規格 長さ(mm) 支柱間隔(mm) 重量(kg)
OKSW-18D 1,768 1,829 20
OKSW-15D 1,463 1,524 18
OKSW-12D - 1,219 14.5

荷重受梁を使用することで、個々のサポートへの集中荷重を分散し、より安全で経済的な支保工システムを構築できます。

 

中間つなぎによる長尺化対応
標準的なサポートでは高さが不足する場合、中間つなぎを使用して長尺化を図ることが可能です。
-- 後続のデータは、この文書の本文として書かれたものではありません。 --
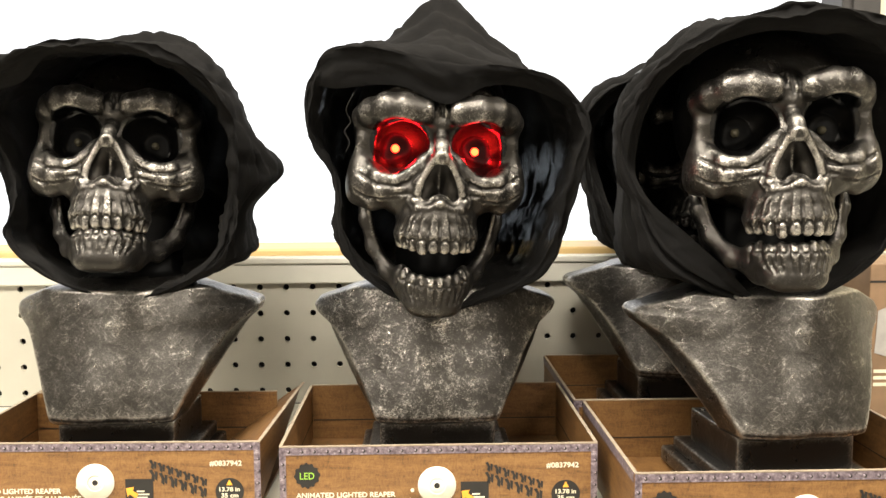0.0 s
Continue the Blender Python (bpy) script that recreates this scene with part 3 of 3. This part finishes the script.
def bust(m, gape, head, lit, label, grain=1.0):
    """One bust: base, chest, skull with its lower jaw dropped by gape degrees, and a bulb in each socket."""
    jaw = head @ turn_about((0, -0.022, 0.203), gape)
    pieces = [(TORSO[0], TORSO[1], 0), (BASE[0], BASE[1], 0), (moved(SKULL[0], head), SKULL[1], 0), (moved(JAW[0], jaw), JAW[1], 0)]
    for s in (-1, 1):
        v, f = ball((s * EYE_X + GAZE, -0.0580, EYE_Z), 0.0029)
        pieces.append((moved(v, head), f, 2))
        v, f = ball((s * EYE_X + GAZE, -0.0590, EYE_Z), 0.0026)
        pieces.append((moved(v, head), f, 4))
    allv, allf, idx, off = [], [], [], 0
    for k, (v, f, slot) in enumerate(pieces):
        allv.append(v)
        f = f.tolist() if isinstance(f, np.ndarray) else f
        allf += [tuple(i + off for i in q) for q in f]
        if k == 2:
            c = SKULL[0][np.array(SKULL[1])].mean(1)
            e = ((np.abs(c[:, 0]) - EYE_X) / 0.0200) ** 2 + ((c[:, 1] + 0.078) / 0.032) ** 2 + ((c[:, 2] - 0.2365) / 0.0195) ** 2
            inside = (e < 1.0) & (c[:, 1] > -0.0840)
            lens = (np.hypot(np.where(c[:, 0] > 0, c[:, 0] - EYE_X, c[:, 0] + EYE_X) - GAZE, c[:, 2] - EYE_Z) < 0.0106) & (c[:, 1] > -0.062) & (c[:, 1] < -0.045)
            idx += [3 if g else (1 if q else 0) for q, g in zip(inside, lens)]
        else:
            # neck faces take the near-black lens slot: shade inside the mouth, painted on
            idx += [3 if k == 0 and TORSO[0][q[0]][2] > 0.143 else slot for q in (f if k else TORSO[1])]
        off += len(v)
    me = bpy.data.meshes.new("skull_bust")
    me.from_pydata(np.concatenate(allv).tolist(), [], allf)
    for q in (PEWTER, SOCKET, LED_ON if lit else LED_OFF, LENS_AND_NECK, LED_CORE if lit else LED_OFF):
        me.materials.append(q)
    me.polygons.foreach_set("material_index", idx)
    me.polygons.foreach_set("use_smooth", [True] * len(me.polygons))
    # how heavy the dry brushing of each casting is, thinnest on the jaw to paint in its shade, and how coarse its paint
    # is
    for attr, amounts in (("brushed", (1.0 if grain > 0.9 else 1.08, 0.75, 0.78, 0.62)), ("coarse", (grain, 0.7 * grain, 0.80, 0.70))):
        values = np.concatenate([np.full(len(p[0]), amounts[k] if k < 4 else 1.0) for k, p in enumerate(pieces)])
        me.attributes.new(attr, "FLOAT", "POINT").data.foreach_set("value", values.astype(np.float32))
    proud = np.zeros(sum(len(p[0]) for p in pieces), dtype=np.float32)
    at = len(TORSO[0]) + len(BASE[0])
    proud[at:at + len(SKULL[0])] = SKULL[2]
    at += len(SKULL[0])
    proud[at:at + len(JAW[0])] = 0.6 * JAW[2]
    me.attributes.new("raised", "FLOAT", "POINT").data.foreach_set("value", proud)
    ob = tagged(new("skull_bust", me), label, "skull bust", "skull busts on the shelf")
    ob.matrix_world = m
    if lit:
        for s in (-1, 1):
            lamp = bpy.data.lights.new("red_led", "POINT")
            lamp.energy, lamp.color, lamp.shadow_soft_size = 0.034, (1.0, 0.002, 0.010), 0.0020
            lo = new("red_led", lamp)
            lo.matrix_world = m @ head @ pose(s * EYE_X + GAZE, -0.0632, EYE_Z)
    return ob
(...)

この方法には以下の利点があります。

  • 既存のサポートの有効活用
  • 新規購入コストの削減
  • 保管スペースの効率化

ただし、接続部の強度や安定性を十分に検討し、必要に応じて補強措置を講じる必要があります。

 

効率的な色分けシステムの活用 🎨
パイプサポートの色分けシステムを活用することで、現場での作業効率を大幅に向上させることができます。

  • 青色:1尺・5尺(低層・高層の使い分け)
  • 赤色:1.5尺・6尺(中間サイズの識別)
  • 黄色:2尺・7尺(頻用サイズの明確化)
  • ピンク:3尺・9尺(特殊サイズの識別)
  • 緑色:4尺(単独色での管理)

この色分けにより、必要なサイズのサポートを迅速に選別でき、設置ミスの防止にも効果があります。

 

デジタル管理システムの導入
現代の建設現場では、サポートの在庫管理や使用履歴の追跡にデジタルシステムが導入されています。

  • QRコードによる個体識別
  • クラウドベースの在庫管理
  • 使用履歴の自動記録
  • 点検スケジュールの最適化

これらのシステム導入により、サポート管理の精度向上と作業効率の大幅な改善が実現されています。

 

まとめ
型枠サポートの適切な選定と使用は、建設工事の安全性と品質確保の基盤となります。本記事で解説した寸法データ、許容荷重、施工上の注意点を総合的に理解し、現場条件に最適なサポートシステムを構築することが重要です。特に、認定基準を満たす製品の使用と定期的な点検により、長期間にわたって安全で効率的な作業環境を維持することができます。